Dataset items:
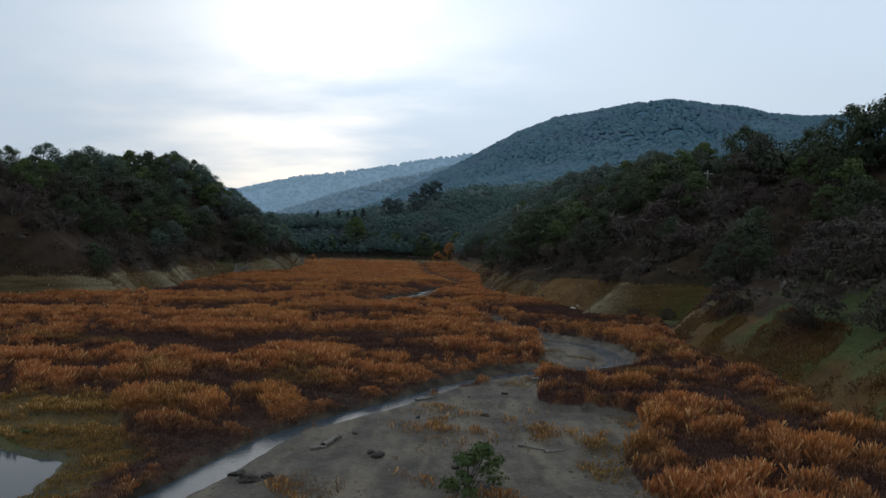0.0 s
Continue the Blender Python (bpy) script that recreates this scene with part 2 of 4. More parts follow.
def vnoise(x, y, seed=0):
    """Smooth value noise, 0 to 1."""
    xi, yi = np.floor(x), np.floor(y)
    fx, fy = x - xi, y - yi
    fx, fy = fx * fx * (3 - 2 * fx), fy * fy * (3 - 2 * fy)

    def h(a, b):
        v = np.sin(a * 127.1 + b * 311.7 + seed * 74.7) * 43758.5453
        return v - np.floor(v)
    return (h(xi, yi) * (1 - fx) + h(xi + 1, yi) * fx) * (1 - fy) + (h(xi, yi + 1) * (1 - fx) + h(xi + 1, yi + 1) * fx) * fy


def fbm(x, y, seed=0, octaves=4):
    total, amp, norm = 0.0, 1.0, 0.0
    for k in range(octaves):
        total = total + amp * vnoise(x * 2 ** k + 17.3 * k, y * 2 ** k - 9.1 * k, seed + k)
        norm += amp
        amp *= 0.5
    return total / norm


def smooth(a, b, x):
    t = np.clip((x - a) / (b - a), 0, 1)
    return t * t * (3 - 2 * t)


# foot of the two banks, as x for each y
toe_left = table([(-300, -95), (60, -88), (108, -84), (121, -80), (127, -67), (132, -61.5), (145, -63), (165, -62), (190, -64), (205, -65), (213, -65.5), (222, -59), (230, -55), (245, -56), (270, -58), (295, -62), (350, -72), (395, -84), (440, -98), (800, -200)])
toe_right = table([(-300, 34), (20, 29), (41, 28), (56, 29.5), (66, 29), (80, 29.5), (88, 30), (93, 31.5), (97, 36.5), (102, 36), (105, 28), (108.5, 21), (112, 25), (120, 22.5), (130, 16), (138, 13), (150, 11.3), (170, 11), (190, 12), (220, 12.5), (254, 11.5), (300, 8.5), (341, 5.5), (400, 1), (440, -4), (800, -30)])
crest_left = table([(-300, 22), (130, 23), (170, 25), (205, 27), (230, 33), (240, 34), (250, 35), (257, 31), (266, 24), (285, 15), (330, 16), (380, 15), (450, 16), (800, 22)])
crest_right = table([(-300, 20), (60, 23), (110, 27), (150, 27), (200, 28), (235, 33), (260, 38), (290, 40), (330, 36), (400, 34), (480, 42), (800, 60)])
crest_hill = table([(-900, 8), (-260, 12), (-180, 26), (-100, 52), (-36, 88), (47, 132), (105, 164), (163, 187), (225, 200), (287, 213), (360, 208), (432, 206), (480, 200), (537, 196), (679, 205), (900, 225), (2500, 200)])
crest_ridge = table([(-2500, 20), (-1000, 30), (-700, 74), (-500, 114), (-340, 152), (-230, 164), (-120, 182), (46, 210), (400, 232), (2500, 200)])
crest_middle = table([(-2500, 10), (-380, 20), (-300, 58), (-225, 84), (-100, 120), (17, 148), (150, 160), (2500, 100)])

rise_right = table([(-300, 0.46), (100, 0.46), (150, 0.48), (220, 0.60), (300, 0.66)])
tree_line = table([(-300, 5), (88, 5), (100, 7), (130, 6.5), (150, 4.2), (300, 3.5)])     # width of the bare bank under the woods

creek_half = table([(0, 1.0), (50, 1.0), (62, 0.9), (70, 0.75), (118, 0.75), (124, 0.8), (180, 0.85), (205, 0.7), (214, 0.35), (228, 0.55), (238, 0.1), (300, 0.05)])
silt_half = table([(0, 1.2), (58, 1.2), (64, 2.6), (84, 2.2), (92, 1.4), (112, 1.5), (121, 1.5), (128, 1.1), (185, 1.1), (215, 1.3), (250, 0.7), (300, 0.4)])

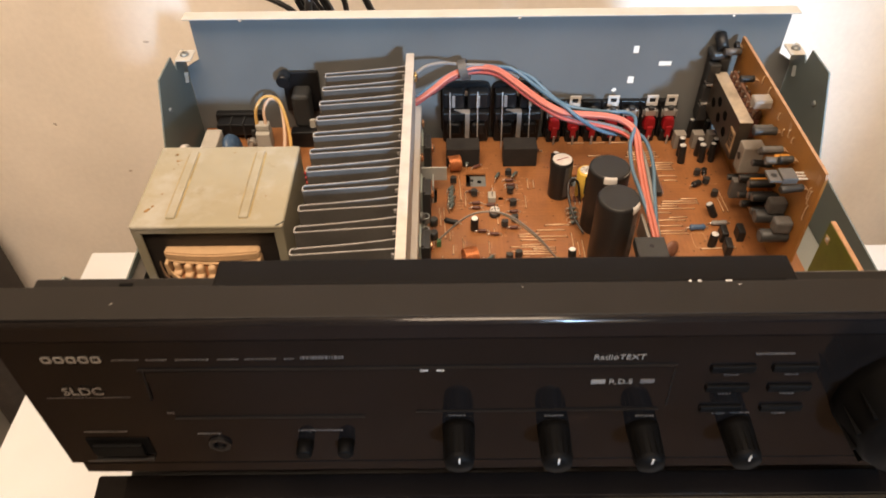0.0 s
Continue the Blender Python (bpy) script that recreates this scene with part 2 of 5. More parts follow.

**EXERCISE TASK:** Figure out how many lines above include the string "Continue", then report that number and nothing else.

**EXERCISE ANSWER:** 2